Requirements → Will you write out the data exactly, excluding every picture?

Material provided →
+===+

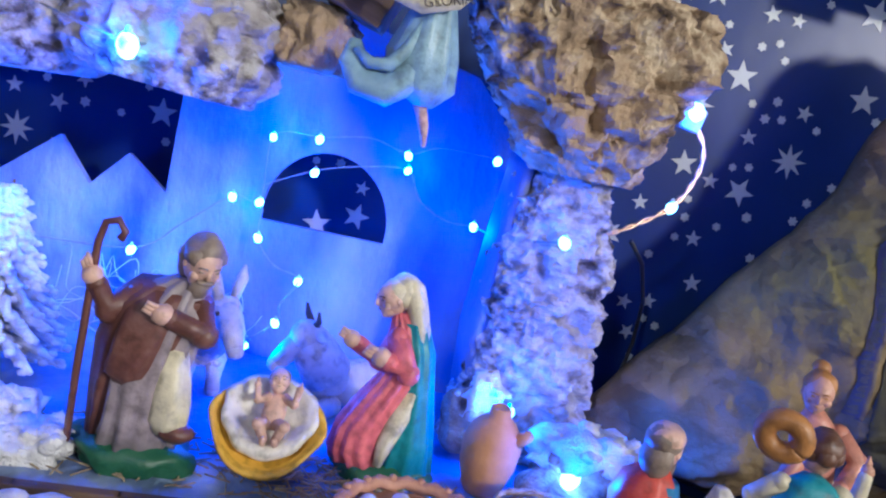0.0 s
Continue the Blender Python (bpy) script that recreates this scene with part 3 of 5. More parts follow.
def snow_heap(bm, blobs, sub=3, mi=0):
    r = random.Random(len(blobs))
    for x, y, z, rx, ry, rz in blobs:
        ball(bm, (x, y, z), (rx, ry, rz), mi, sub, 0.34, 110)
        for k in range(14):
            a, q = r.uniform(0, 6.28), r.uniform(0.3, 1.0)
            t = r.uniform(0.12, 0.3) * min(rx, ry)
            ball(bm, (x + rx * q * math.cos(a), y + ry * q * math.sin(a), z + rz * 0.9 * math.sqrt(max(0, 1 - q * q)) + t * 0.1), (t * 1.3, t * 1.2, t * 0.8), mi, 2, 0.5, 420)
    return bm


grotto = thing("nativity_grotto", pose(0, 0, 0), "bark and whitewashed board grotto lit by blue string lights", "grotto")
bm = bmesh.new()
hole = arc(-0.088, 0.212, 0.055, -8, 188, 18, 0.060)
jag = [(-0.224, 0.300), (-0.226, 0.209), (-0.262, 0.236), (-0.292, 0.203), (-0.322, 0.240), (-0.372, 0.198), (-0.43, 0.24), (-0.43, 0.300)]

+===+

Task solution →
0.0 s
Continue the Blender Python (bpy) script that recreates this scene with part 3 of 5. More parts follow.
def snow_heap(bm, blobs, sub=3, mi=0):
    r = random.Random(len(blobs))
    for x, y, z, rx, ry, rz in blobs:
        ball(bm, (x, y, z), (rx, ry, rz), mi, sub, 0.34, 110)
        for k in range(14):
            a, q = r.uniform(0, 6.28), r.uniform(0.3, 1.0)
            t = r.uniform(0.12, 0.3) * min(rx, ry)
            ball(bm, (x + rx * q * math.cos(a), y + ry * q * math.sin(a), z + rz * 0.9 * math.sqrt(max(0, 1 - q * q)) + t * 0.1), (t * 1.3, t * 1.2, t * 0.8), mi, 2, 0.5, 420)
    return bm


grotto = thing("nativity_grotto", pose(0, 0, 0), "bark and whitewashed board grotto lit by blue string lights", "grotto")
bm = bmesh.new()
hole = arc(-0.088, 0.212, 0.055, -8, 188, 18, 0.060)
jag = [(-0.224, 0.300), (-0.226, 0.209), (-0.262, 0.236), (-0.292, 0.203), (-0.322, 0.240), (-0.372, 0.198), (-0.43, 0.24), (-0.43, 0.300)]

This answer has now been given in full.